Some $2.8 million will slashed from the Online Child Sex Exploitation Team which last month caught 90 paedophiles in Australia's largest child pornography sting.
A further $37.2 million will be cut from the former government's protecting Australian Families Online initiative over five years.
The now rebranded Cybersafety Plan will allocate $126 million over four years to fund AFP investigations into child porn and recruit an additional 91 officers to online child protection by 2011.
The opt-in NetAlert filter will also be scrapped in exchange for a opt-out national Internet content filtering scheme.
Shadow communications minister Bruce Billson said the cuts will hinder future law enforcement efforts to combat child porn.

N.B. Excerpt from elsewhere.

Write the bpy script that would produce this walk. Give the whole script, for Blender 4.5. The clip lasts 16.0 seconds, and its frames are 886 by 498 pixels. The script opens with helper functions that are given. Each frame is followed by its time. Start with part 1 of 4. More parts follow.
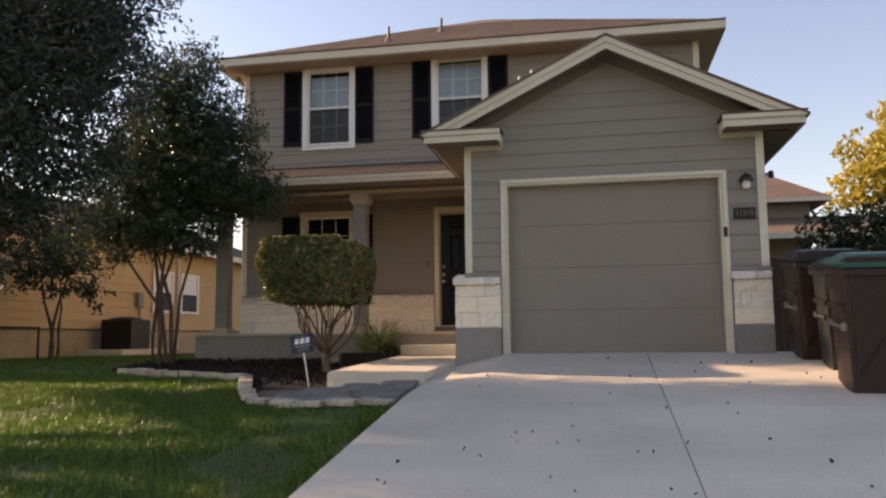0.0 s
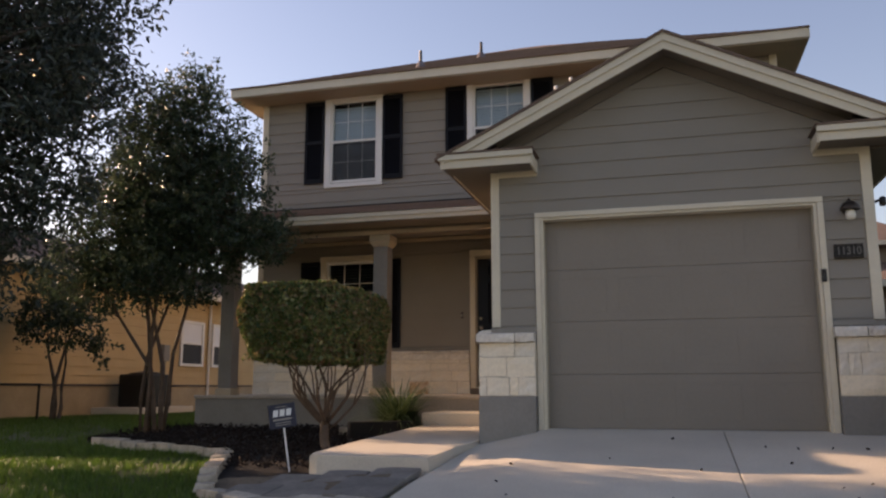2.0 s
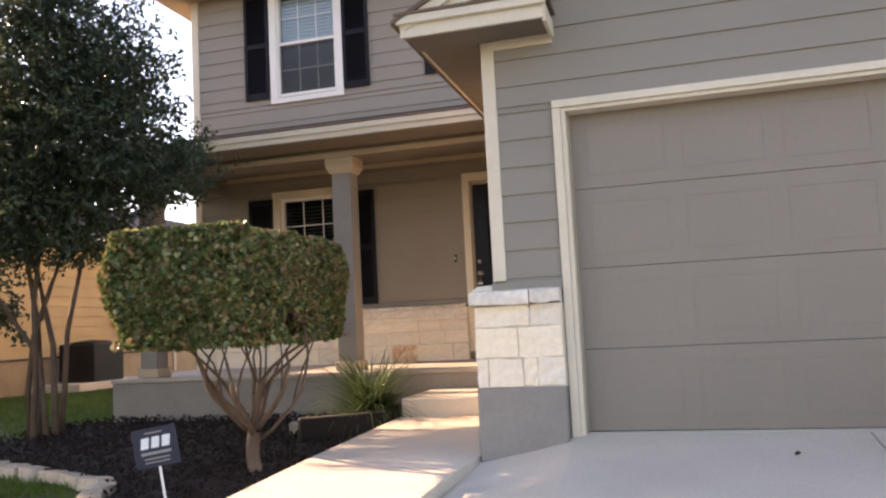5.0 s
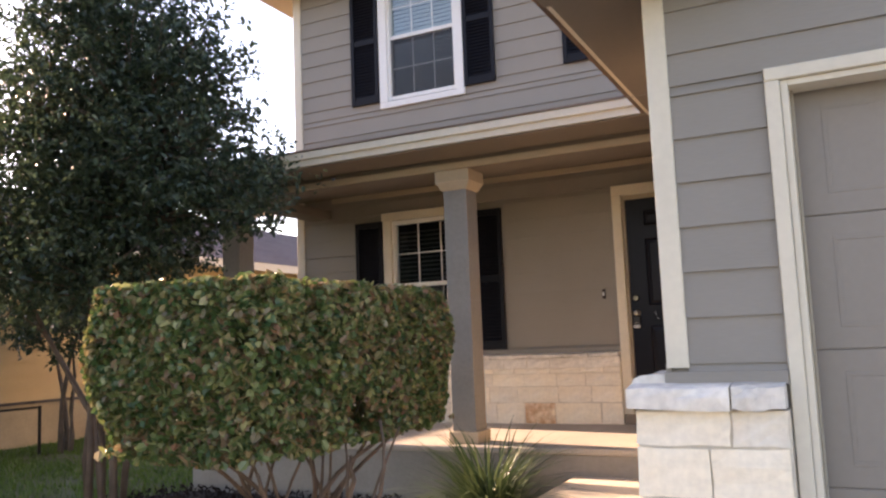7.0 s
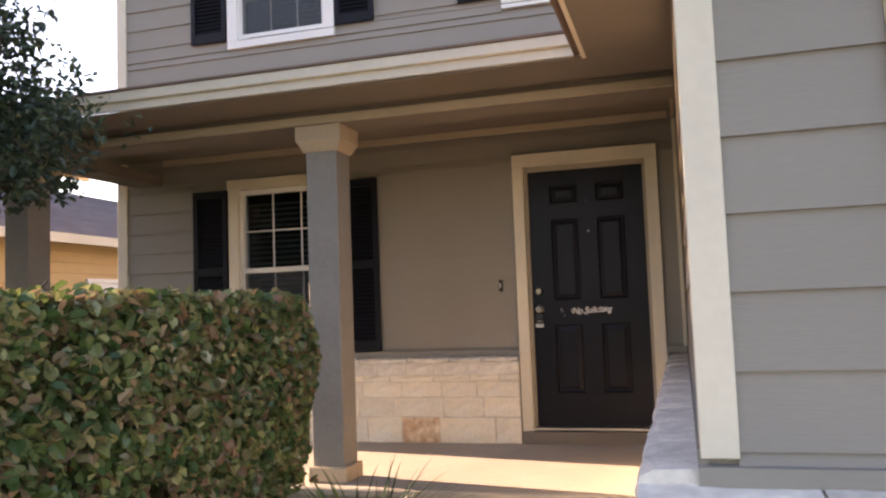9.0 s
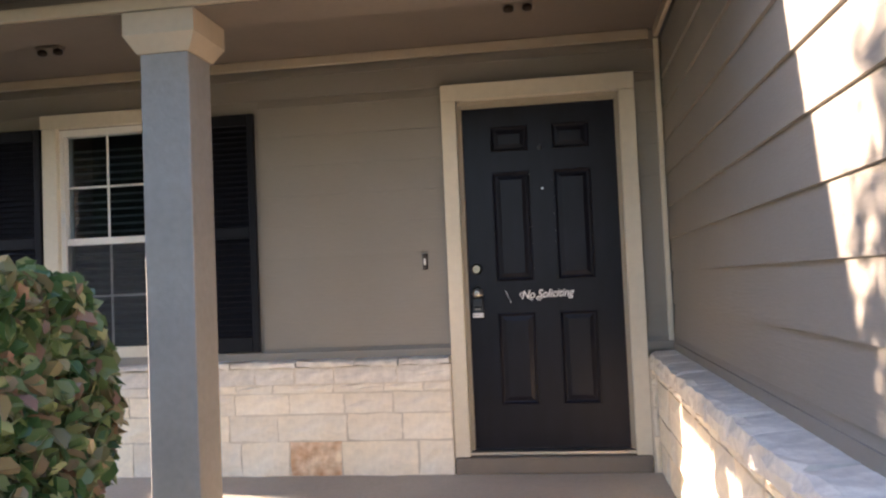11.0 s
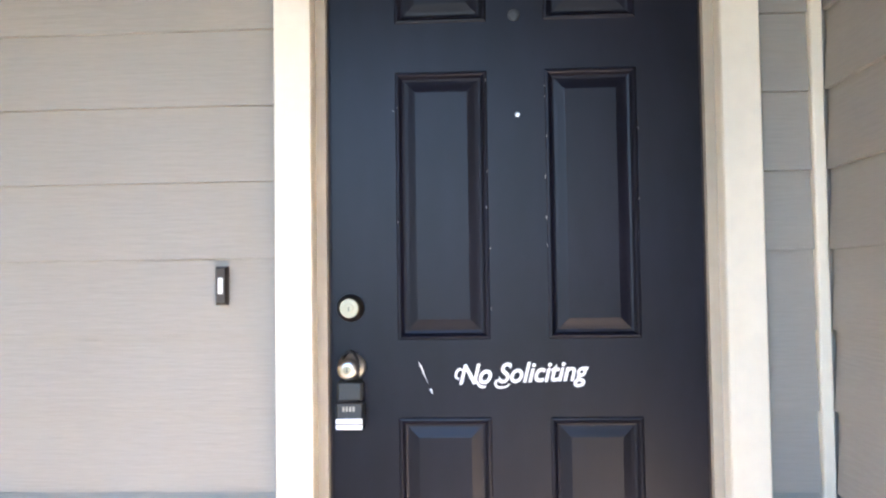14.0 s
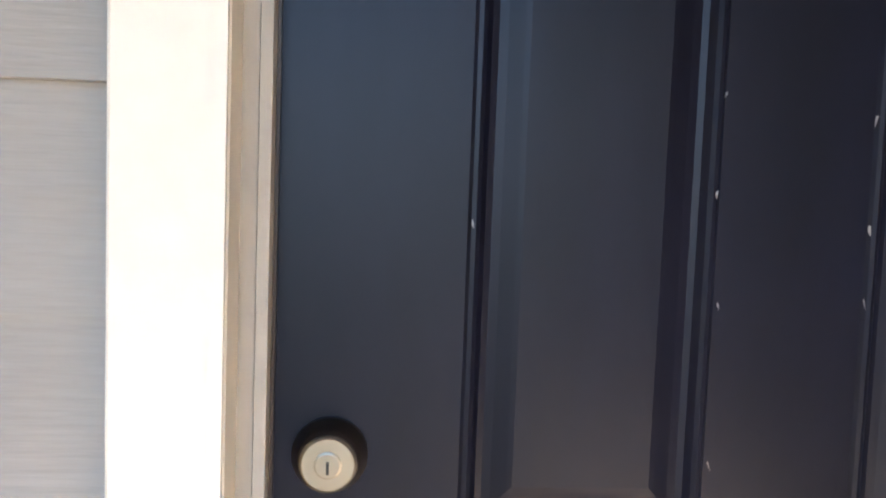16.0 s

"The government razor gang wants to cut funding designed to specifically target online child sex exploitation and to help keep our children safe online," Billson said.
"The Rudd Labor government must reverse these naive and dangerous funding cuts immediately and show that they are serious about online safety."
Up to 2883 Australian IP addresses were identified as having accessed child pornography images as part of Operation Centurion, a six-month long sting in conjunction with an Interpol paedophile investigation spanning 170 countries.
One million images were found in the sting, which identified suspects ranging between 19 and 81 years old.
The international investigation was sparked after a hacker posted 99 child porn images on a reputable European Web site which received 12 million views from 150,000 addresses in 76 hours.